As it begins in earnest to publicly justify and defend its domestic surveillance program, the White House is couching the controversial initiative in military terms. So "electronic surveillance" now is referred to by Justice Department officials as "signals intelligence activities" and the program itself now is labeled as a "core military" function that acts as an "early-warning system" designed to prevent future terror attacks. Suspected terrorists, meanwhile, are "enemy forces" the warrantless surveillance of whom result from "tactical military decisions" necessary as "a fundamental tool of war."
There is no great surprise in this. The best argument President George W. Bush has to support the National Security Agency's surveillance program is that it is a legal and reasonable exercise of his broad constitutional war powers. These powers, the White House asserts, trump any past Congressional effort to limit warrantless surveillance through the Foreign Surveillance Intelligence Act and any prospective judicial interference in the function. On the eve of Congressional hearings into the legality of the program, the executive branch, you might say, is putting the "war" back into the legal war on terrorism.

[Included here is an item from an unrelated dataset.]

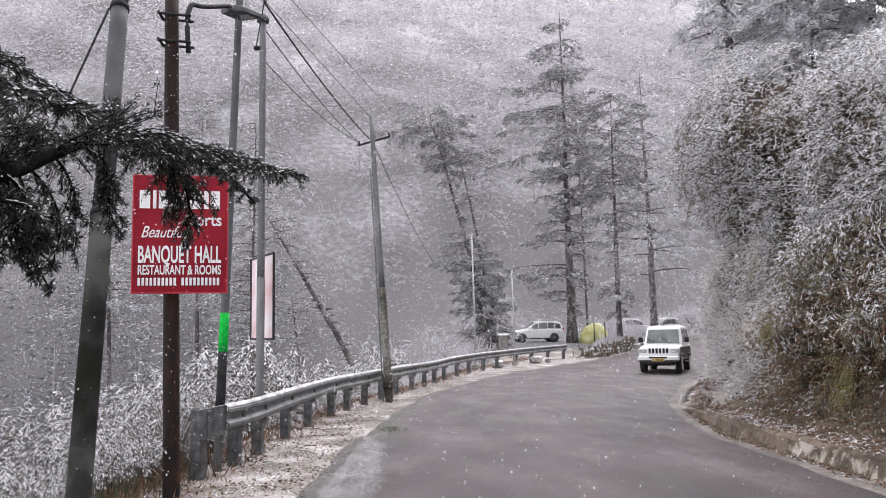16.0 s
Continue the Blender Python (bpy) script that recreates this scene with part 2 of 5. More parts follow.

Last Thursday, two days after two complaints were filed to stop the NSA program, and on the same day that Osama Bin Laden reintroduced himself onto the world scene with the release of a grainy audiotape threatening more violence in America, the Justice Department distributed a 42-page legal analysis and defense of the government's eavesdropping practice. The first time you read the "White Paper," you feel like it is describing a foreign country guided by an unfamiliar constitution. The second time you read the memo, you have plenty of questions, legal and otherwise, about many of the assertions it contains. The third time you read it, you wonder if the conservative Supreme Court won't, in the end, somehow recognize its breathtakingly broad view of executive power.
As the Justice Department sees it, the president has the constitutional authority as commander in chief to wiretap anyone in the name of national security during a war. This constitutional authority "to protect the Nation from armed attack," the argument goes, was used to justify warrantless domestic surveillance by Presidents Roosevelt and Truman and was recognized by White House officials during the Carter administration, even as the FISA law was being enacted by Congress. "In exercising his constitutional powers," the Justice Department asserts, "the President has wide discretion, consistent with the Constitution, over the methods of gathering intelligence about the Nation's enemies in a time of armed conflict."
In case that argument ultimately proves to be unpersuasive — the Supreme Court has never directly ruled on the issue — the feds fall back to Plan B, which is the argument that the Congress expressly and implicitly authorized and endorsed the NSA program when it passed, on September 14, 2001 — while the World Trade Center was still smoldering — the Authorization for Use of Military Force. How? By using the following words to authorizing the President "to use all necessary and appropriate forceagainst those nations, organizations and persons he determines planned, authorized, committed or aided the terrorist attacks that occurred on September 11, 2001." (Emphasis added by the DOJ). This language, executive branch lawyers now argue, represent Congressional intent to permit the president to conduct electronic surveillance without going through the procedures the Congress established under FISA.
This is a daring, almost brazen argument, for it purports to put words into the mouth of Congress, words that the Congress never used on September 14, 2001; words that few legislators are mouthing today. Moreover, the Justice Department contends, the United States Supreme Court endorsed a similarly expansive view of the AUMF when it ruled in the Hamdi case in 2004 that the Congressional authority permitted the indefinite detention of a US citizen despite a specific statute that prohibits it. In other words, the argument goes, since the Supreme Court already has supported the idea that the AUMF meant more than it actually stated when it comes to enemy combatants it ought to be interpreted to mean more than it says when it comes to electronic surveillance that isn't first vetted by the courts.